恐らくドライバーは、コンスタントに300ヤード近い距離が出ているに違いない。
ギャラリーが彼の一打一打に歓声や溜息を送り続けるものだから、彼はすっかり上機嫌。
ティーグラウンドでツァーの苦労話などを話してくれたが、彼らの世界ではドライバーをいくら飛ばしても駄目で、要は、パットが決まるかどうかが勝負らしい。
さすがに現役の発言は重い。
あまりゴルフの上手くない彼の義父が、彼に成り代わって胸を張って、「今年こそシード権を取る」と宣言していた。

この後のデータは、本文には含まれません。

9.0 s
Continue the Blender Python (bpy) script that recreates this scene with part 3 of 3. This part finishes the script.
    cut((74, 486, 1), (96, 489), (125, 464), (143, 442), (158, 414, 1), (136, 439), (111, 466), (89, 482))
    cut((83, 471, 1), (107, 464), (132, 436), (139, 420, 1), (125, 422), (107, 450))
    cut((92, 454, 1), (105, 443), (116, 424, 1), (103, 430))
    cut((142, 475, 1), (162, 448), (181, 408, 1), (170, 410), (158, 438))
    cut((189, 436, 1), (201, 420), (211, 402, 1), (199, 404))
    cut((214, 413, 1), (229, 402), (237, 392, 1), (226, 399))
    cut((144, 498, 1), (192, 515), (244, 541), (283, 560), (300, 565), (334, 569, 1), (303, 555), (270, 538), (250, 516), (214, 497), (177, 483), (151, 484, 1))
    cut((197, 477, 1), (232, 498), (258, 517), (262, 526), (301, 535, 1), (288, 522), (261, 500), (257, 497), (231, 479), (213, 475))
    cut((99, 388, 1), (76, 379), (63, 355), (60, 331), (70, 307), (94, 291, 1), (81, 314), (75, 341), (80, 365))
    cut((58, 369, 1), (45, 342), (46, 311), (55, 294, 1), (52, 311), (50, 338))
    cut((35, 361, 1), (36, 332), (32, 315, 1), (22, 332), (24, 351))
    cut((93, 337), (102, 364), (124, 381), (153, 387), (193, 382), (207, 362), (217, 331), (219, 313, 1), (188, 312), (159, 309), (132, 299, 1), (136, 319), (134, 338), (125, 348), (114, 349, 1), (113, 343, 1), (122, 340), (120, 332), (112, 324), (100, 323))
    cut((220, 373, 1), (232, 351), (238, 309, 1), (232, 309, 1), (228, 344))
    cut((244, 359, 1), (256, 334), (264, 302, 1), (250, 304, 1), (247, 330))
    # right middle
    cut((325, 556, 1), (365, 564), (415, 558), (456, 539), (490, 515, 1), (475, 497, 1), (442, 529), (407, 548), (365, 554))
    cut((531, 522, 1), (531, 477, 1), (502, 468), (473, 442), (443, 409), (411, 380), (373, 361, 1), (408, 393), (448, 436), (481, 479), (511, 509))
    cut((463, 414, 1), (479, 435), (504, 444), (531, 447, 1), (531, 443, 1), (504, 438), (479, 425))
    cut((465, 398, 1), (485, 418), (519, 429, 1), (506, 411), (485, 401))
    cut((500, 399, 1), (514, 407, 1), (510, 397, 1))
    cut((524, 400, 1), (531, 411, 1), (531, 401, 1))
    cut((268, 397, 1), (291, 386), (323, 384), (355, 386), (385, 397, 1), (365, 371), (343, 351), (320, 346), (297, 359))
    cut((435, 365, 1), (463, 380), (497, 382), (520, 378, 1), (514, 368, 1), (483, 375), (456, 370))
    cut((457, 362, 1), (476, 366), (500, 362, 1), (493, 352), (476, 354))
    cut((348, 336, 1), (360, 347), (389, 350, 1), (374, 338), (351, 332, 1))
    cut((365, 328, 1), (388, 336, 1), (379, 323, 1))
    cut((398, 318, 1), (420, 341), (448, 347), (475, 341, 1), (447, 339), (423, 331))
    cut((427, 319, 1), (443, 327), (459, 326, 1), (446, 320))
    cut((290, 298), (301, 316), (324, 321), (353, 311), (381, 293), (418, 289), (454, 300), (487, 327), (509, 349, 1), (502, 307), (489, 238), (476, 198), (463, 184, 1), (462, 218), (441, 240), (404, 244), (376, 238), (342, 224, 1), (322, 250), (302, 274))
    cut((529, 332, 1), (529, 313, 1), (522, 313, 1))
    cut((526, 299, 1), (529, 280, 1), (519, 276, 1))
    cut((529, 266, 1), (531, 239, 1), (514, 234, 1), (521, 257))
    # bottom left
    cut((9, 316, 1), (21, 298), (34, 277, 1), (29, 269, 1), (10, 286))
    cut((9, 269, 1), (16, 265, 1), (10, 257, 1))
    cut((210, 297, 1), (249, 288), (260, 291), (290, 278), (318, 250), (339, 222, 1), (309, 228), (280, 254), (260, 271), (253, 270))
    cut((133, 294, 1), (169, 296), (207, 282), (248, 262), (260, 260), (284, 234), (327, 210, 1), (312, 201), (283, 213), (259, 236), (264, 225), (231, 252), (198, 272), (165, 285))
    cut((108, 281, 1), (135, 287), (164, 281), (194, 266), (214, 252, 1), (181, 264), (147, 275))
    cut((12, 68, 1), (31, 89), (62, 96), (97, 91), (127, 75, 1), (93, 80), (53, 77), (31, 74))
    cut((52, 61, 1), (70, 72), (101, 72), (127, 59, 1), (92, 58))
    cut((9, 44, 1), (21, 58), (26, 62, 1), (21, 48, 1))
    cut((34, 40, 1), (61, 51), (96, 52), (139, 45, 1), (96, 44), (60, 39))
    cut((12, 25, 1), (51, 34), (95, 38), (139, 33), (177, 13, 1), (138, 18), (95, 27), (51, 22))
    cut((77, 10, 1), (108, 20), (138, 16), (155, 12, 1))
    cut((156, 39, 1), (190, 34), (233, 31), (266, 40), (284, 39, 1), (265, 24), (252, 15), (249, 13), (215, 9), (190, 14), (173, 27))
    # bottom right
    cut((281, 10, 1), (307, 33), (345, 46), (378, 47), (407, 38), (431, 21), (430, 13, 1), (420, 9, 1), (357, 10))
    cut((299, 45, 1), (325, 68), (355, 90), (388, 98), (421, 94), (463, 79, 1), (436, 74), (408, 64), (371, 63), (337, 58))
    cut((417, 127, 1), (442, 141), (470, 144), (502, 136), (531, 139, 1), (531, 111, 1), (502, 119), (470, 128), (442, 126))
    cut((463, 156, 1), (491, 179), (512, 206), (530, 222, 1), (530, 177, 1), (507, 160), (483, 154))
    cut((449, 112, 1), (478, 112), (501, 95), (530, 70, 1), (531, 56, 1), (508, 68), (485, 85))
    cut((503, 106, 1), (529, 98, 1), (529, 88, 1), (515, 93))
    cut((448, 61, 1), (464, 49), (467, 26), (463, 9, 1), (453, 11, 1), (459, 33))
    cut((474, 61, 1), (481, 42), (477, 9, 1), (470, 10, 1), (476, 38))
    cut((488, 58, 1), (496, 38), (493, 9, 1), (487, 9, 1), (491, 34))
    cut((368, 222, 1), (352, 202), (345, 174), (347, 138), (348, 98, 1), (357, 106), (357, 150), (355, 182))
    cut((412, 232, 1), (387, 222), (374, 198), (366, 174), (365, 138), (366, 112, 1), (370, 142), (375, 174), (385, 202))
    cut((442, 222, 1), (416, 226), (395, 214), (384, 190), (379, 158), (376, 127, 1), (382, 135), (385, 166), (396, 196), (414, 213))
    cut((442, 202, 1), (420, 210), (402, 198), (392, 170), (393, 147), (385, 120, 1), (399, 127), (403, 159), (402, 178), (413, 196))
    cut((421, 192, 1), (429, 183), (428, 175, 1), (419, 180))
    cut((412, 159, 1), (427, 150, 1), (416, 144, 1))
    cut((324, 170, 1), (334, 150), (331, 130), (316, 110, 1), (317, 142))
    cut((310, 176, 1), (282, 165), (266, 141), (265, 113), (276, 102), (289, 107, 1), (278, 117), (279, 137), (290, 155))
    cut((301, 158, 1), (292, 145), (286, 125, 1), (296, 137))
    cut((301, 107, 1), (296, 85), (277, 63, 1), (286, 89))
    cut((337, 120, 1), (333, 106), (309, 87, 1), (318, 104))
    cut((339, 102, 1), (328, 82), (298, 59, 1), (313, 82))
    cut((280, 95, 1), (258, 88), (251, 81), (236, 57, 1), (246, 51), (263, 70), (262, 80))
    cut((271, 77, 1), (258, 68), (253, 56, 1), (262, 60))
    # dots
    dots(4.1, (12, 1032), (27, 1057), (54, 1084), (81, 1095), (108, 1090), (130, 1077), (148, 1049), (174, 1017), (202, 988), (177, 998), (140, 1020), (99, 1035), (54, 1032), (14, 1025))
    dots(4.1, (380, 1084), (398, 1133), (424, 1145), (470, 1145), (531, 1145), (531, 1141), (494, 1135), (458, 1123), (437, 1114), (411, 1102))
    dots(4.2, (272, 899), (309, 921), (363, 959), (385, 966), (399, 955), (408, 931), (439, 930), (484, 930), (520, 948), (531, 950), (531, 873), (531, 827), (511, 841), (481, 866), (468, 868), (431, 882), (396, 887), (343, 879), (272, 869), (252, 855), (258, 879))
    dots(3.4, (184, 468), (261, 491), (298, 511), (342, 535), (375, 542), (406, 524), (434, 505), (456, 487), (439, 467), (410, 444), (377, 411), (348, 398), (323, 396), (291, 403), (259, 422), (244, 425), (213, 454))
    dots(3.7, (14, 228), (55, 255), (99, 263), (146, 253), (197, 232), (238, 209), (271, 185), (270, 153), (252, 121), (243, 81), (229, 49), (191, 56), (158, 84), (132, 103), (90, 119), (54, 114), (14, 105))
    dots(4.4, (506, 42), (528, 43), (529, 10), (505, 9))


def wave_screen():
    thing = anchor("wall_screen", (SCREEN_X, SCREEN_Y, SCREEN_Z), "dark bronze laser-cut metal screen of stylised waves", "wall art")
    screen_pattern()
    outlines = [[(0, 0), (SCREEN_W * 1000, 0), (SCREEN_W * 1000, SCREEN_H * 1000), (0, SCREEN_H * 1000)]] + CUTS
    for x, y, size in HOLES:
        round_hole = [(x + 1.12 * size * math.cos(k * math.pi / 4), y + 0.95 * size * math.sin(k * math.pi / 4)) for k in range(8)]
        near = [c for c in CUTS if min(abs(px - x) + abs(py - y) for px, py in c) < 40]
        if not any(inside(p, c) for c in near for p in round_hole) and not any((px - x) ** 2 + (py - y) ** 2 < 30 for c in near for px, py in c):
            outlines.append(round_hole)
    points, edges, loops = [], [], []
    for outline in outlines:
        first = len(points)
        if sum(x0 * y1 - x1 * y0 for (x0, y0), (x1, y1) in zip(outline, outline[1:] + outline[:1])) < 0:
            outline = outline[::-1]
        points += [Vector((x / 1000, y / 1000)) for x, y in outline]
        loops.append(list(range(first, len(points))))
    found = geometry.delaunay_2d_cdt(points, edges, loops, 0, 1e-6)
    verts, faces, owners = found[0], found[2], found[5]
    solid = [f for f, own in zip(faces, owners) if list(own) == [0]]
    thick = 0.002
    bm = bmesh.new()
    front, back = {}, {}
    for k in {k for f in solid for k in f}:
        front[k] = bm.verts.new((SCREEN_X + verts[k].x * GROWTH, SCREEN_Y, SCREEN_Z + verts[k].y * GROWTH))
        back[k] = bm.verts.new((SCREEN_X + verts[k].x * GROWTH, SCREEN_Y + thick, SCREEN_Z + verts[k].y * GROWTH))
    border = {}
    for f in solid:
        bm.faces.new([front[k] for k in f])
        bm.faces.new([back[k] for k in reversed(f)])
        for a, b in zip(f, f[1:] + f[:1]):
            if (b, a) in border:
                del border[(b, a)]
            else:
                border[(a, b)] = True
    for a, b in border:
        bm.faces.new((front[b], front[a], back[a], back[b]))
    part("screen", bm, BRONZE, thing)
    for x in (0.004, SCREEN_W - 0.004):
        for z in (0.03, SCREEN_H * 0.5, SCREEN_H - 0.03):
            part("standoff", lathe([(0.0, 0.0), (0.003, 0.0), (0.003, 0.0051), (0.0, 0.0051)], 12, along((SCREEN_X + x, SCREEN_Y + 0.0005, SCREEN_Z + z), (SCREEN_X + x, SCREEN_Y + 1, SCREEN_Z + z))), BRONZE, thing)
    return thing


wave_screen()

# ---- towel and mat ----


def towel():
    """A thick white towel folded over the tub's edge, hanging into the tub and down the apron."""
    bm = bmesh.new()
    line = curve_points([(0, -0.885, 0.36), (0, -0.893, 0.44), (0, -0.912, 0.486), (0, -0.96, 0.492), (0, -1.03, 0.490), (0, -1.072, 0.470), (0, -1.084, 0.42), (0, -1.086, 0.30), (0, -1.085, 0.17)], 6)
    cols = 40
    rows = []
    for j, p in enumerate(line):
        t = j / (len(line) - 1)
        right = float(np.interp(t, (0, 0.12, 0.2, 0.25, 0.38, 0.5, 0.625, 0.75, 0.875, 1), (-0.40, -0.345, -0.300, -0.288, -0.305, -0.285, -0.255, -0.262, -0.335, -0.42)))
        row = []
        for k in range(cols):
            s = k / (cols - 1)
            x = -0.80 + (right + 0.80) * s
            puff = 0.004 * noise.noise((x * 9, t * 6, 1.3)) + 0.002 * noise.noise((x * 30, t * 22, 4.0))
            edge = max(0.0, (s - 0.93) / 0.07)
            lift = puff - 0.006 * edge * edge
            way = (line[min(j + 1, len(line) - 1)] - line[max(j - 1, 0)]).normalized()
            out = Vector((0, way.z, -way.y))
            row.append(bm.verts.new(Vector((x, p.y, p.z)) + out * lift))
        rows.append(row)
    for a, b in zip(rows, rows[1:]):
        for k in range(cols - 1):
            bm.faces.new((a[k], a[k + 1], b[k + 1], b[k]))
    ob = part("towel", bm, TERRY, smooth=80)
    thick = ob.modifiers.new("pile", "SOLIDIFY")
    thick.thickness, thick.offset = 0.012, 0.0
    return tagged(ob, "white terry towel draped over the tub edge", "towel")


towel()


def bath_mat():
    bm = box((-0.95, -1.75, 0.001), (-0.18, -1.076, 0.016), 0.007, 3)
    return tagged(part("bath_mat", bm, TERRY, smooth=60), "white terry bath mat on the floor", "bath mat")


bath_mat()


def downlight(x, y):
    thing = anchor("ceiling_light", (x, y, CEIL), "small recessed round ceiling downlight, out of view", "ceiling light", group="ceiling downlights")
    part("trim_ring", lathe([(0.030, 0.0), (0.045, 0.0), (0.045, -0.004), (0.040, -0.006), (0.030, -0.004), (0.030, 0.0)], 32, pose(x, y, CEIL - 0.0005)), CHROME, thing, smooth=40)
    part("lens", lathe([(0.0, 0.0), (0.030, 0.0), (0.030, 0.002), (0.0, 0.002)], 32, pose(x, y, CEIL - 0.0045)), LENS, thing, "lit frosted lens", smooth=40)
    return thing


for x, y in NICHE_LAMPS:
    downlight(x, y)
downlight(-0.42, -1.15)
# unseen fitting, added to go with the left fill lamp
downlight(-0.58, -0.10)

「袖触り合うも多生の縁」で、彼を応援したいが、実はシード権をとるのは至難の業らしい。
先ず、今年の出場可能試合が限定されている。
彼はどうやら10試合ほどは出場できるらしいが、その中でかなりの上位に食い込まないと今年も駄目になってしまう。
生活が苦しいのでゴルフレッスンで金を稼ぐと、その瞬間にトーナメントの辛さに耐えられなくなってしまうとも言っていた。
とにかく、ストイックにゴルフ道に邁進し切磋琢磨した中から、わずか60人だけがシード権を獲得し、トーナメントプロゴルファーとして世間から認められた存在となる。
彼は既に30歳近い年齢だが、未だ一度としてシード権を獲得した事はない。
何とも厳しい世界だ。

またテレビのレギュラー番組を持つと、楽して収入がある為ハングリー精神がなくなり、トーナメントで活躍する事もなくなるらしい。
そう言えば、一時期大活躍していた金子柱憲や、芹沢信雄も、今やサッパリ組となっている。
東尾理子に至っては、聞くのも恥ずかしいようなスコアで予選落ちを繰り返している。

ゴルフみたいに楽しいスポーツで金を稼げるなんて羨ましい、と思っているととんでもない間違いで、実は仕事としてのゴルフは辛い辛い、ストレスがかかりっ放しの競技らしい。
我々は、たった100円のチョコレートでもビビってしまうのだが、プロトーナメントの場合は、一打が何百万円とか、来年一年間のシード権とかがかかってくるので、我々の精神力では、恐らく耐える事の出来ないほどのプレッシャーとの戦いのようだ。

ゴルフは趣味で騒いでいる程度が一番と、改めて感じた一日だった。